E+E Leader Team

For nearly a decade, some of the most productive fishing waters off the U.S. Atlantic coast sat untouched by commercial fleets—not because the fish were gone, but because the law said stay out.

The Northeast Canyons and Seamounts Marine National Monument, designated in 2016 under the Antiquities Act, placed nearly 5,000 square miles of ocean about 130 miles southeast of Cape Cod off-limits to commercial fishing. The boats moved on. The waters stayed quiet.

This April, that changed.

NOAA rescinded the regulation prohibiting commercial fishing inside the monument, aligning federal rules with the administration’s executive directive, Unleashing American Commercial Fishing in the Atlantic. The monument itself remains. The fishing ban inside it does not.

Why These Waters Matter to Supply Chains

This is not average ocean. Cold-water upwellings push nutrients toward the surface, drawing species that carry real commercial weight—yellowfin tuna, swordfish, Atlantic mackerel, squid, and deep-sea red crab.

Access to these waters directly affects catch volumes, which in turn influence availability, contract pricing, and margin pressure across foodservice, retail, and institutional supply chains.

NOAA Administrator Neil Jacobs said the move is intended to increase the share of U.S.-caught seafood in domestic markets. Commerce Secretary Howard Lutnick positioned it as a shift toward prioritizing domestic production.

The industry has pushed for this change for years. In 2023, U.S. commercial and recreational fisheries generated $319 billion in sales and supported more than 2.1 million jobs. But access restrictions have limited domestic supply in a market increasingly reliant on imports.

What Has Actually Changed

This is not a rollback of fisheries management—it’s a shift in access.

Commercial activity inside the monument will now operate under the same federal framework governing other U.S. waters, including quotas, gear restrictions, and oversight from regional fishery management councils. NOAA maintains that science-based management and compliance requirements remain intact.

Environmental scrutiny is expected. Deep-sea coral ecosystems in the monument grow slowly and recover even more slowly, making gear restrictions—particularly around bottom-contact fishing—a critical variable.

What Procurement Teams Should Watch

The policy change is immediate. Market impact will depend on how access translates into catch.

Quota allocations, gear limitations, and offshore enforcement capacity will shape how quickly domestic supply expands. Any increase is likely to be gradual rather than immediate, but even incremental gains can influence forward pricing and sourcing strategies.

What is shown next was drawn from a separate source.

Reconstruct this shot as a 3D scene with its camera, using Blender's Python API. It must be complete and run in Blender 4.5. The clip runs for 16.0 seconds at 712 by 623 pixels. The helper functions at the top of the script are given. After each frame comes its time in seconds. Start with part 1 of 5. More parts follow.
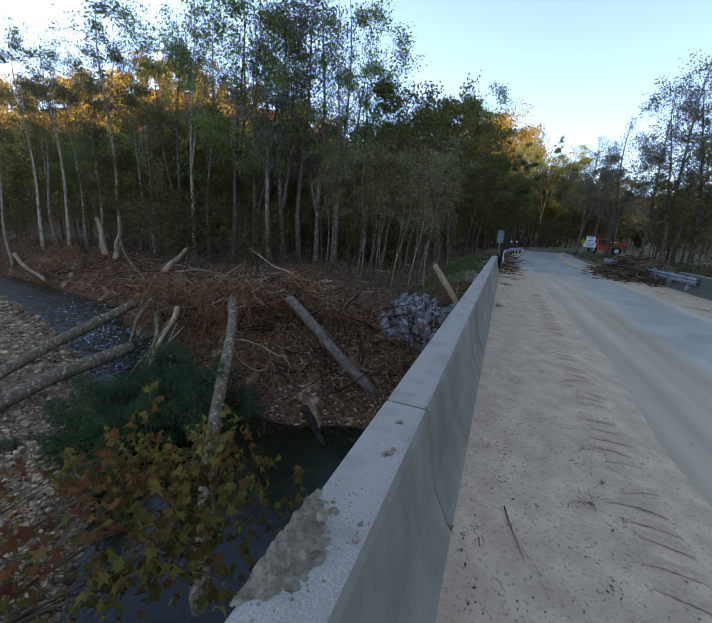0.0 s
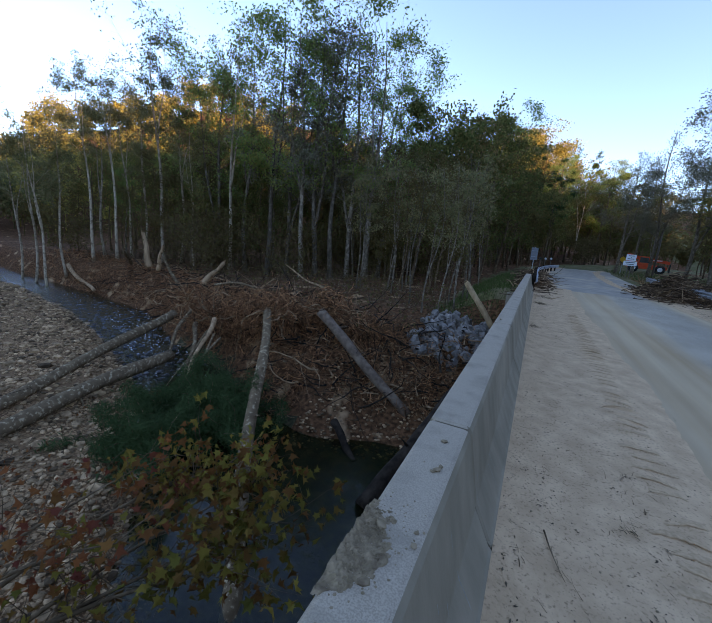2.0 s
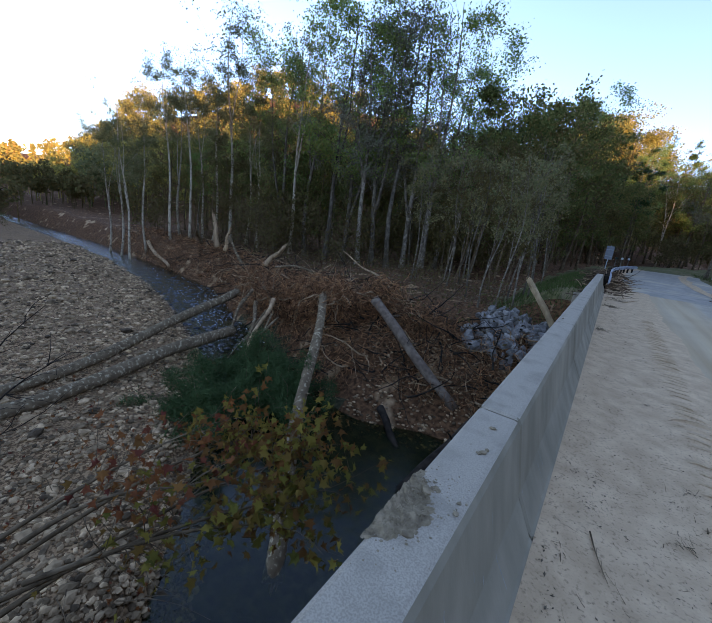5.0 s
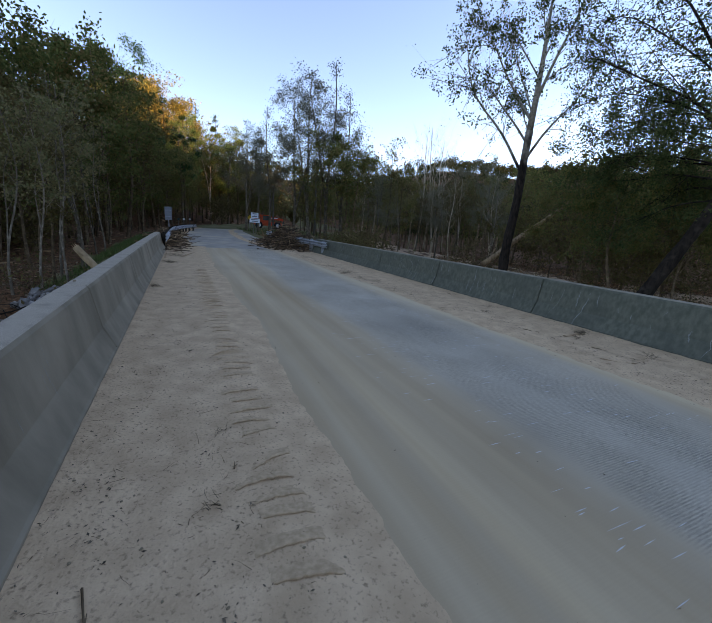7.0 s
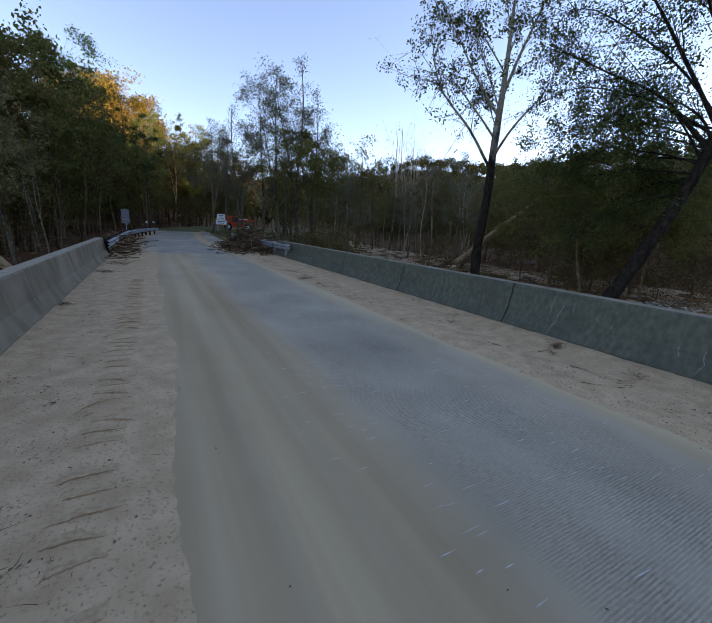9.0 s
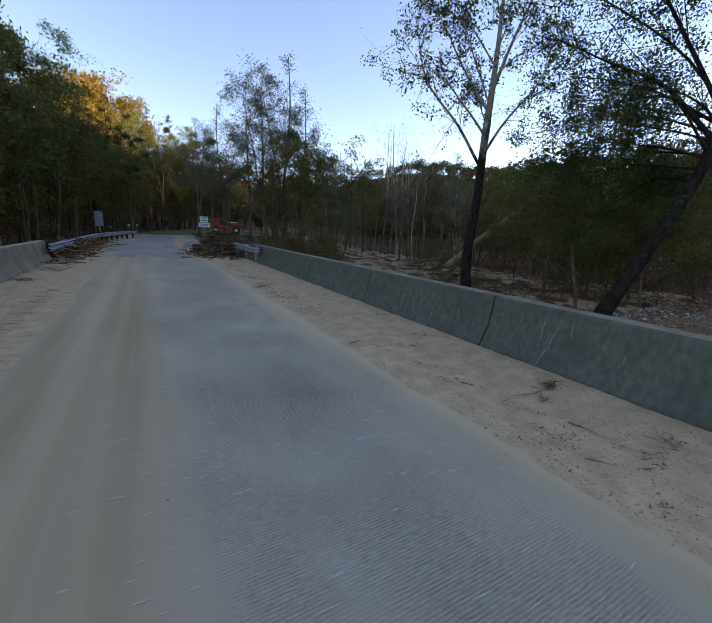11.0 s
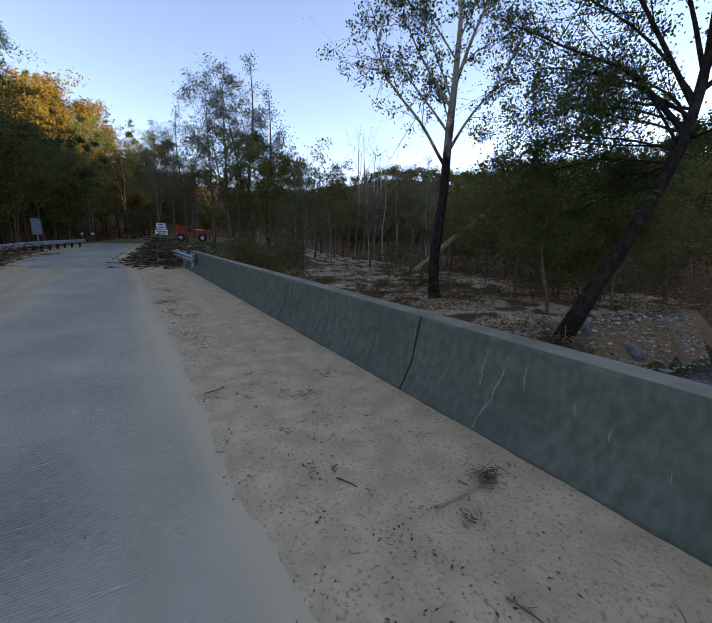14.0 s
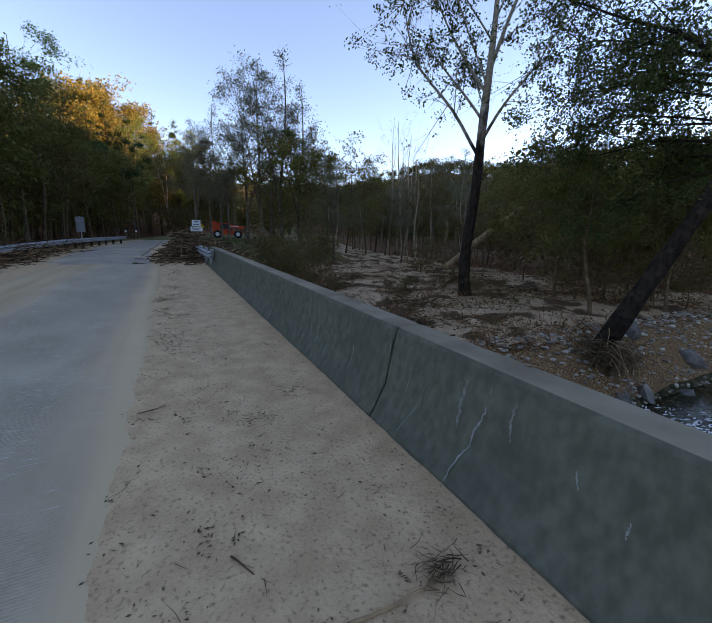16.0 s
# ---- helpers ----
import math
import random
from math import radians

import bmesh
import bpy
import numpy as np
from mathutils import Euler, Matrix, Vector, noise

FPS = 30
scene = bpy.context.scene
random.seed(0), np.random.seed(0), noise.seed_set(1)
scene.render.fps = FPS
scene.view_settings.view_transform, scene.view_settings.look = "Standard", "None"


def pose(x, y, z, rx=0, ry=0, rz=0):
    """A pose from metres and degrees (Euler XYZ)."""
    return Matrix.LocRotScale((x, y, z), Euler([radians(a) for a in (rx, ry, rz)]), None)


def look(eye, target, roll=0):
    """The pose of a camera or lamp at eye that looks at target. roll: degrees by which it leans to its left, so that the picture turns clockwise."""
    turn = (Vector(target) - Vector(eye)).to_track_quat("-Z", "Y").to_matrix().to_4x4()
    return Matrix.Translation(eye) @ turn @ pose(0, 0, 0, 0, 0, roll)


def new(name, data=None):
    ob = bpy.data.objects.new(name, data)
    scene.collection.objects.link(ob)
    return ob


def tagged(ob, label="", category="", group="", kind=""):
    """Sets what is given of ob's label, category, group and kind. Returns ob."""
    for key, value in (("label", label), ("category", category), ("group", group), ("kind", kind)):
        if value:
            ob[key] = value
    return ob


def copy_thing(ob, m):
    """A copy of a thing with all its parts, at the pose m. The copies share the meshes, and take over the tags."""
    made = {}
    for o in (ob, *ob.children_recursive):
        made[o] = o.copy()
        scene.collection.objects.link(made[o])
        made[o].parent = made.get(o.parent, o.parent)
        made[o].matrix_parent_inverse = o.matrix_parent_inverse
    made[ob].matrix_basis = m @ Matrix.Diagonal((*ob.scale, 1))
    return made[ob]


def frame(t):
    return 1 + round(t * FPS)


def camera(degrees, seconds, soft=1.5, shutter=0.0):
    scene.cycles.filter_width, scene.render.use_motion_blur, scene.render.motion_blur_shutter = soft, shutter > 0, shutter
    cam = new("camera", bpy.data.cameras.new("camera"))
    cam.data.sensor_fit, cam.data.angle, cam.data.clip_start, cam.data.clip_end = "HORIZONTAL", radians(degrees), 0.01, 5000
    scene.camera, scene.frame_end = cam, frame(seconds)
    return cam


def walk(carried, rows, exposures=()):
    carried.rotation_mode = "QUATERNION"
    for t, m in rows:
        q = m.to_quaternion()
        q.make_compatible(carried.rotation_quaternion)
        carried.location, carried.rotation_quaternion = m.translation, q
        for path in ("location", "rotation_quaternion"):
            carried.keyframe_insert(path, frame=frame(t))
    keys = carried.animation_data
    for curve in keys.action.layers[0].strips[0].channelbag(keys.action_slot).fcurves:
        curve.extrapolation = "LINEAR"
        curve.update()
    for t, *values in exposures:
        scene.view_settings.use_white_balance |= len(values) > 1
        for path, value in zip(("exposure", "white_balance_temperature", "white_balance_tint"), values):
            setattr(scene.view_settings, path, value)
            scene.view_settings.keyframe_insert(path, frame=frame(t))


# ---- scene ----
cam = camera(88, 16.0, soft=1.0)

# seconds, eye x y z, heading to the left of +y, pitch up, roll (degrees)
PATH = [
    (0.0, 0.035, -3.012, 1.820, 20.84, -13.18, 4.39),
    (0.5, -0.019, -3.107, 1.862, 22.08, -12.70, 4.33),
    (1.0, -0.035, -3.186, 1.886, 24.15, -12.12, 4.44),
    (1.5, -0.040, -3.198, 1.895, 24.50, -11.81, 4.80),
    (2.0, -0.030, -3.219, 1.908, 25.36, -11.38, 4.85),
    (2.5, -0.026, -3.286, 1.935, 28.49, -11.28, 5.05),
    (3.0, -0.064, -3.422, 1.951, 32.80, -11.68, 5.82),
    (3.2, -0.063, -3.476, 1.942, 35.33, -12.00, 6.30),
    (5.3, 0.038, -3.274, 1.863, 32.20, -14.46, 7.79),
    (5.5, 0.144, -3.038, 1.770, 27.58, -14.17, 7.99),
    (6.0, 0.453, -2.675, 1.679, 12.10, -13.11, 6.23),
    (6.5, 0.622, -2.699, 1.749, -8.34, -13.60, 4.05),
    (7.0, 0.755, -2.236, 1.642, -25.35, -12.96, 3.68),
    (7.5, 1.084, -2.058, 1.614, -26.93, -12.61, 2.79),
    (8.0, 1.278, -1.861, 1.653, -27.37, -12.70, 2.46),
    (8.5, 1.477, -1.620, 1.689, -27.99, -12.78, 2.26),
    (9.0, 1.687, -1.522, 1.717, -28.78, -12.86, 2.62),
    (9.2, 1.857, -1.445, 1.717, -28.81, -12.72, 2.89),
    (11.3, 3.460, -0.401, 1.640, -29.55, -12.16, 2.18),
    (11.5, 3.605, -0.313, 1.625, -29.68, -12.01, 1.65),
    (12.0, 3.941, -0.061, 1.632, -30.20, -11.79, 1.34),
    (12.5, 4.286, 0.081, 1.586, -30.37, -11.80, 1.42),
    (13.0, 4.566, 0.190, 1.584, -31.78, -11.48, 1.83),
    (13.5, 4.905, 0.308, 1.563, -32.36, -11.47, 1.53),
    (14.0, 5.180, 0.427, 1.581, -32.32, -11.31, 1.64),
    (14.5, 5.375, 0.501, 1.588, -29.18, -11.57, 1.26),
    (15.0, 5.556, 0.543, 1.600, -26.54, -11.67, 1.24),
    (15.5, 5.793, 0.652, 1.583, -26.55, -12.03, 1.32),
    (16.0, 6.099, 0.720, 1.566, -26.71, -12.11, 1.20),
]


def row(x, y, z, yaw, pitch, roll):
    a, b = radians(yaw), radians(pitch)
    ahead = Vector((-math.sin(a) * math.cos(b), math.cos(a) * math.cos(b), math.sin(b)))
    return look((x, y, z), Vector((x, y, z)) + ahead, roll)


walk(cam, [(t, row(*p)) for t, *p in PATH], [(0.0, 2.64, 8600, 28), (3.0, 2.44, 8150, 27), (5.3, 2.72, 8350, 28), (6.4, 2.52, 8800, 29), (7.2, 2.2, 9350, 30), (9.0, 2.1, 9350, 30), (16.0, 2.12, 9450, 30)])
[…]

The categories most likely to see movement over the next 12 to 24 months are the ones long associated with the area: Atlantic tunas, swordfish, and mackerel. As domestic volume shifts, import dynamics—and sustainability and traceability expectations—may follow.

Environmental organizations have not yet issued broad public responses, but prior challenges to the monument’s status suggest legal and ecological concerns are likely to follow.